O povo egípcio, de 1981 até hoje, vive sob uma Lei de Emergência e um regime de ditadura militar, ferramentas do governo de Mubarak para atropelar direitos básicos e restringir a liberdade garantida pela Constituição egípcia, o que levou à perda do sabor de se viver num Estado democrático de Direito.
Por Mohamed Habib
Os egípcios perderam os seus direitos políticos e estão privados das mínimas condições para uma vida com o mínimo de dignidade, vitimados por uma profunda exclusão social, com 40% da população abaixo da linha da pobreza, serviços básicos de saúde, de educação, de habitação e de saneamento totalmente deteriorados, além da absoluta escassez de empregos e a economia do país estagnada.
Foi o sofrimento que, no dia 25 de janeiro, revoltou o povo do Egito, num levante popular pacífico e espontâneo, sem planejamento e sem organização, com centenas de milhares de universitários concentrando-se na praça da Libertação.
Logo depois, marchas e passeatas, também pacíficas, reuniram em um só dia milhões de manifestantes em diferentes cidades, todos com o mesmo grito: "Basta, chega, vá embora, Mubarak. Precisamos respirar o ar da democracia e beber a água da dignidade".
Não surpreende ver na TV os atos violentos e criminosos cometidos pelo governo e por gangues paramilitares contra os manifestantes civis na praça da Libertação, matando dezenas e ferindo milhares.
Nos 30 anos de ditadura de Mubarak, eliminaram-se todas as organizações oposicionistas. No Egito não existe um verdadeiro partido de oposição ideológica, incluindo a Irmandade Muçulmana.
Mubarak criou um Parlamento fantoche, para poder alterar a Constituição do país e perpetuar-se no poder, além de legalizar a prisão e a tortura de ativistas e cidadãos sem julgamento. Por isso, não mais emergiram novos pensadores e intelectuais, dentro e fora do país, capazes de reerguer o povo egípcio, dignificando-o e fazendo jus à sua história milenar.

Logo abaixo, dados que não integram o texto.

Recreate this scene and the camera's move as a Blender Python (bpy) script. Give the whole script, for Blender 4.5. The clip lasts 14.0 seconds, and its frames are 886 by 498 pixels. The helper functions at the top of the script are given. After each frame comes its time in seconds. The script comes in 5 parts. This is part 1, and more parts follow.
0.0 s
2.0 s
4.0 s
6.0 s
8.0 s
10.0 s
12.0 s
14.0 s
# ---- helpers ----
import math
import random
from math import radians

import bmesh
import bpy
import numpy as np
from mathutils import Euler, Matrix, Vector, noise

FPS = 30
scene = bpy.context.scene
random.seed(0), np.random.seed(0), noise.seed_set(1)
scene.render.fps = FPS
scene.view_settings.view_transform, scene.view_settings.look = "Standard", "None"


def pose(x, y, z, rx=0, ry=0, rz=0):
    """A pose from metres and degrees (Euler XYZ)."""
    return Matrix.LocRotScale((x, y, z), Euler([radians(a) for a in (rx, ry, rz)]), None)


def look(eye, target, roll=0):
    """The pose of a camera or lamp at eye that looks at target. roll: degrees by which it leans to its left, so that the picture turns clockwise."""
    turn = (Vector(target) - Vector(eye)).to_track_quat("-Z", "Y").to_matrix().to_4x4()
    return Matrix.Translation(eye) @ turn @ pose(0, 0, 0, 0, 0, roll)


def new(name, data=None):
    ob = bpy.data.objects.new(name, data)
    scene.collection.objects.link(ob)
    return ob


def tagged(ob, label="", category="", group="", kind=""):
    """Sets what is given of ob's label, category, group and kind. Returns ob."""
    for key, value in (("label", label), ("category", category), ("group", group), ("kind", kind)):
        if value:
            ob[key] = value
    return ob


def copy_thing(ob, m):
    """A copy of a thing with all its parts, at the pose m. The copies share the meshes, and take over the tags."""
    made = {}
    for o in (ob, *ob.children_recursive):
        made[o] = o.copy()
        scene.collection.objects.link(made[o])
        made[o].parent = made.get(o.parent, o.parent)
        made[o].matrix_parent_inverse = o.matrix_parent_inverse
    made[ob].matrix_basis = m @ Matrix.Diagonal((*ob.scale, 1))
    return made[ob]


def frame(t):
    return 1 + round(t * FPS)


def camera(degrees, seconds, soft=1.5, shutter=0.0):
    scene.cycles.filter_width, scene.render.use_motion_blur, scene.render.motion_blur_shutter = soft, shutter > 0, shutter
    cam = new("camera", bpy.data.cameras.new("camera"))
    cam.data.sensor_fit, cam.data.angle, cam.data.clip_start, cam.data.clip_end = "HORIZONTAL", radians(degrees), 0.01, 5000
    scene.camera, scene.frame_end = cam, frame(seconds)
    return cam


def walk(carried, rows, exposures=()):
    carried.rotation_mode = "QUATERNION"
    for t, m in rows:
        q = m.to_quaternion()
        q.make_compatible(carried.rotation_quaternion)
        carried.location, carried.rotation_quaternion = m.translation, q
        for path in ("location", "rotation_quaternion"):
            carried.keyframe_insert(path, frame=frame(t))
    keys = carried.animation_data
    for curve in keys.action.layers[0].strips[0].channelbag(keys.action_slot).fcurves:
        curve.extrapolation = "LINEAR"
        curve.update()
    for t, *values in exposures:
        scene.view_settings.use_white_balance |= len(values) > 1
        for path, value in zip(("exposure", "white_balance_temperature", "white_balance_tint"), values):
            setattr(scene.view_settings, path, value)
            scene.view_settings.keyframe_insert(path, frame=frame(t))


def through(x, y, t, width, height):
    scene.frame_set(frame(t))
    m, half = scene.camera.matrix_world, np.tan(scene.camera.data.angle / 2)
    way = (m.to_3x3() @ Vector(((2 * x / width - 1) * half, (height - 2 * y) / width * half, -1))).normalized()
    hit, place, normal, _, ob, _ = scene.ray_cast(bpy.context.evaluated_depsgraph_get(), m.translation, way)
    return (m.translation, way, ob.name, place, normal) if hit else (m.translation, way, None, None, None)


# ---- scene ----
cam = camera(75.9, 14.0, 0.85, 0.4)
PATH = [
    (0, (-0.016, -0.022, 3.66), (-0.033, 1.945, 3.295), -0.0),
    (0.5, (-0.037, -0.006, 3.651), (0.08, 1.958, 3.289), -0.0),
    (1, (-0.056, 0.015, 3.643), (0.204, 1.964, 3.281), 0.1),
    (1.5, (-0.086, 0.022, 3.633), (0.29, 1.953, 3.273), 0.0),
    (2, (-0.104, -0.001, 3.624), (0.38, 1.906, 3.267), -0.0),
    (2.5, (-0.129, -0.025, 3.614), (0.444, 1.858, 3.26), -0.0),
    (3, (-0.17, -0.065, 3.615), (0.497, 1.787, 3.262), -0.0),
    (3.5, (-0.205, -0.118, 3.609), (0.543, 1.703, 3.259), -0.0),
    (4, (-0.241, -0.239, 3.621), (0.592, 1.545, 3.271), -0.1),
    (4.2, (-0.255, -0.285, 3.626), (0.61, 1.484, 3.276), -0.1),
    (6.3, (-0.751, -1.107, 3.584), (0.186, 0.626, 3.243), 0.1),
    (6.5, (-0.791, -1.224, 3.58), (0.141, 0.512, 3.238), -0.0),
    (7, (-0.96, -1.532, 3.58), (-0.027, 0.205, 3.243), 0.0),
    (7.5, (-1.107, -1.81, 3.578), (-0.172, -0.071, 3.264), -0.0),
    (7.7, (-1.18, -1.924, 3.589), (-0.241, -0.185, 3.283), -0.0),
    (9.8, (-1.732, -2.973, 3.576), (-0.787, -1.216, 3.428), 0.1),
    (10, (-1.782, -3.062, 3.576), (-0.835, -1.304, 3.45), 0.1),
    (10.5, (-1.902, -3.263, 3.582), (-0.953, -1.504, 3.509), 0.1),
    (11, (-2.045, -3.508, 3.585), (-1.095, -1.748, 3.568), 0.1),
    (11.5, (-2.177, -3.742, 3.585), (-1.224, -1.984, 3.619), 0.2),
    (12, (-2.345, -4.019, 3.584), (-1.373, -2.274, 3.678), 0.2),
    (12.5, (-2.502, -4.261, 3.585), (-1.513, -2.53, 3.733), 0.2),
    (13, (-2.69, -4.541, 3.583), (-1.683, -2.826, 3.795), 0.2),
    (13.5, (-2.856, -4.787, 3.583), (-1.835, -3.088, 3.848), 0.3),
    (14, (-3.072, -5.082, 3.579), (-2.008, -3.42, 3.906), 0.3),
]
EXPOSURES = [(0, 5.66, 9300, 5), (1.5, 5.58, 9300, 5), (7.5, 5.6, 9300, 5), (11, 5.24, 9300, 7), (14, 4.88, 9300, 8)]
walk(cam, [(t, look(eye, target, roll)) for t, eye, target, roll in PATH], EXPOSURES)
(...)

Para que o Egito se recupere, é fundamental, tal como o mesmo povo fez em 1952, extrair o ditador do poder, formar um governo transitório, representativo de todas as forças políticas e pensamentos existentes, elaborar nova Constituição e realizar eleições livres e diretas para a formação de um novo governo e de um novo Parlamento.
A opinião pública internacional deve estar atenta às manobras do ditador Mubarak para se manter no poder, com o apoio dos EUA e de Israel, sob o pretexto de que ele é fundamental para defender os seus interesses no Oriente Médio.
Concordo que o povo egípcio apoia o interesse dos dois países, mas com a diferença de que sejam incluídos na negociação os seus próprios interesses e que os seus direitos sejam respeitados.
Também é necessário investigar como o ditador, sua família e outros membros do regime acumularam, criminosamente, fortunas de bilhões de dólares, hoje espalhadas em bancos na Europa e nos EUA, repatriando-as aos cofres públicos do Egito, para que sejam utilizadas na recuperação do país.
Finalmente, é fundamental a imediata instalação de tribunal civil, com a participação de observadores de tribunais internacionais, para investigar e julgar os crimes cometidos pelo regime de Mubarak, que tirou as vidas de milhares de jovens, ferindo todas as leis e códigos internacionais de direitos humanos, contra milhões de egípcios.
* Mohamed Habib é professor titular e pró-reitor de extensão e assuntos comunitários da Unicamp (Universidade Estadual de Campinas). Cursou a graduação e o mestrado na Universidade de Alexandria (Egito).